__What to do__
Return the data exactly, with all pictures removed.

__Provided data__

--*--

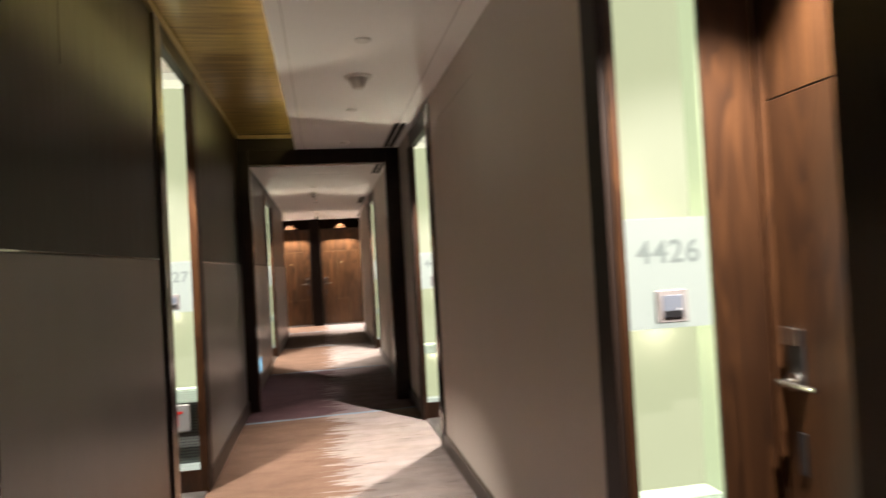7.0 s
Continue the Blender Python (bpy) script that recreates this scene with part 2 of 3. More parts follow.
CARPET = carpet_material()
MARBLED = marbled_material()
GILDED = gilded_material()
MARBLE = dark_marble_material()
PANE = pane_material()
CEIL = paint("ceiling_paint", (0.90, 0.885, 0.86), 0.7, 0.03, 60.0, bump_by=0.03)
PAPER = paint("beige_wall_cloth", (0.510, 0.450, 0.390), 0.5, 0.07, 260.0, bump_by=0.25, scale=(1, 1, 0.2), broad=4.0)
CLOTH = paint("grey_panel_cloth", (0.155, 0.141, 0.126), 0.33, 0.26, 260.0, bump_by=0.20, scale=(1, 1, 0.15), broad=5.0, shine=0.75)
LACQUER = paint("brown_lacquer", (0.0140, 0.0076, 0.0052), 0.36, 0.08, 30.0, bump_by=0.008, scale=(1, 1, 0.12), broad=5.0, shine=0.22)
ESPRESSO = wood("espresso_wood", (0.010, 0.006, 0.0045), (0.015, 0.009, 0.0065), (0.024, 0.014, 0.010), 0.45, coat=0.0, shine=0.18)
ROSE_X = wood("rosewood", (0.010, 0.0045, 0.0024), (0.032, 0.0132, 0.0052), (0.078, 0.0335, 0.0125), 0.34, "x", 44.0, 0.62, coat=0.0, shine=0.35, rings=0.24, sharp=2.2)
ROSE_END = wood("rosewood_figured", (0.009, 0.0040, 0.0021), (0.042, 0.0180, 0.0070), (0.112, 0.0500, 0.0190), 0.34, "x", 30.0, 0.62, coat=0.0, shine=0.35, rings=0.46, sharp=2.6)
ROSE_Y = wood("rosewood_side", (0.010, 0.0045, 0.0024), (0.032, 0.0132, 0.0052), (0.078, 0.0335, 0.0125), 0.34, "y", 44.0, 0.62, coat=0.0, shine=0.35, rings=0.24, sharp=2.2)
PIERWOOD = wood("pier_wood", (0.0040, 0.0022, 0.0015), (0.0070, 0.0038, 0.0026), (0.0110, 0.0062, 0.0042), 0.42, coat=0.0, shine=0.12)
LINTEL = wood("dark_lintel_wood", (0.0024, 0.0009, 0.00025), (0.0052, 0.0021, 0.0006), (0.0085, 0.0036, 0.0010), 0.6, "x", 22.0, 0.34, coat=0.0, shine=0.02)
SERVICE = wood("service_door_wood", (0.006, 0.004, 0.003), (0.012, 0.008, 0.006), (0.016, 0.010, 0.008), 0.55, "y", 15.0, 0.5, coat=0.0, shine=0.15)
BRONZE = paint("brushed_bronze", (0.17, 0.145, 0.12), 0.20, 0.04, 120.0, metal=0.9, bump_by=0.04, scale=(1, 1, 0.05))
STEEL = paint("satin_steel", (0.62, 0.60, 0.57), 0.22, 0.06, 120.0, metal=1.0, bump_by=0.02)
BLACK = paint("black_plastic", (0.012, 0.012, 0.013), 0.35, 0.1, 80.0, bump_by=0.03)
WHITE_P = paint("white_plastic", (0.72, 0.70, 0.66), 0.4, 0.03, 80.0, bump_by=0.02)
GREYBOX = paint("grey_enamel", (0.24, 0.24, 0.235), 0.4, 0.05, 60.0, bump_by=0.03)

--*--

__Response below__
7.0 s
Continue the Blender Python (bpy) script that recreates this scene with part 2 of 3. More parts follow.
CARPET = carpet_material()
MARBLED = marbled_material()
GILDED = gilded_material()
MARBLE = dark_marble_material()
PANE = pane_material()
CEIL = paint("ceiling_paint", (0.90, 0.885, 0.86), 0.7, 0.03, 60.0, bump_by=0.03)
PAPER = paint("beige_wall_cloth", (0.510, 0.450, 0.390), 0.5, 0.07, 260.0, bump_by=0.25, scale=(1, 1, 0.2), broad=4.0)
CLOTH = paint("grey_panel_cloth", (0.155, 0.141, 0.126), 0.33, 0.26, 260.0, bump_by=0.20, scale=(1, 1, 0.15), broad=5.0, shine=0.75)
LACQUER = paint("brown_lacquer", (0.0140, 0.0076, 0.0052), 0.36, 0.08, 30.0, bump_by=0.008, scale=(1, 1, 0.12), broad=5.0, shine=0.22)
ESPRESSO = wood("espresso_wood", (0.010, 0.006, 0.0045), (0.015, 0.009, 0.0065), (0.024, 0.014, 0.010), 0.45, coat=0.0, shine=0.18)
ROSE_X = wood("rosewood", (0.010, 0.0045, 0.0024), (0.032, 0.0132, 0.0052), (0.078, 0.0335, 0.0125), 0.34, "x", 44.0, 0.62, coat=0.0, shine=0.35, rings=0.24, sharp=2.2)
ROSE_END = wood("rosewood_figured", (0.009, 0.0040, 0.0021), (0.042, 0.0180, 0.0070), (0.112, 0.0500, 0.0190), 0.34, "x", 30.0, 0.62, coat=0.0, shine=0.35, rings=0.46, sharp=2.6)
ROSE_Y = wood("rosewood_side", (0.010, 0.0045, 0.0024), (0.032, 0.0132, 0.0052), (0.078, 0.0335, 0.0125), 0.34, "y", 44.0, 0.62, coat=0.0, shine=0.35, rings=0.24, sharp=2.2)
PIERWOOD = wood("pier_wood", (0.0040, 0.0022, 0.0015), (0.0070, 0.0038, 0.0026), (0.0110, 0.0062, 0.0042), 0.42, coat=0.0, shine=0.12)
LINTEL = wood("dark_lintel_wood", (0.0024, 0.0009, 0.00025), (0.0052, 0.0021, 0.0006), (0.0085, 0.0036, 0.0010), 0.6, "x", 22.0, 0.34, coat=0.0, shine=0.02)
SERVICE = wood("service_door_wood", (0.006, 0.004, 0.003), (0.012, 0.008, 0.006), (0.016, 0.010, 0.008), 0.55, "y", 15.0, 0.5, coat=0.0, shine=0.15)
BRONZE = paint("brushed_bronze", (0.17, 0.145, 0.12), 0.20, 0.04, 120.0, metal=0.9, bump_by=0.04, scale=(1, 1, 0.05))
STEEL = paint("satin_steel", (0.62, 0.60, 0.57), 0.22, 0.06, 120.0, metal=1.0, bump_by=0.02)
BLACK = paint("black_plastic", (0.012, 0.012, 0.013), 0.35, 0.1, 80.0, bump_by=0.03)
WHITE_P = paint("white_plastic", (0.72, 0.70, 0.66), 0.4, 0.03, 80.0, bump_by=0.02)
GREYBOX = paint("grey_enamel", (0.24, 0.24, 0.235), 0.4, 0.05, 60.0, bump_by=0.03)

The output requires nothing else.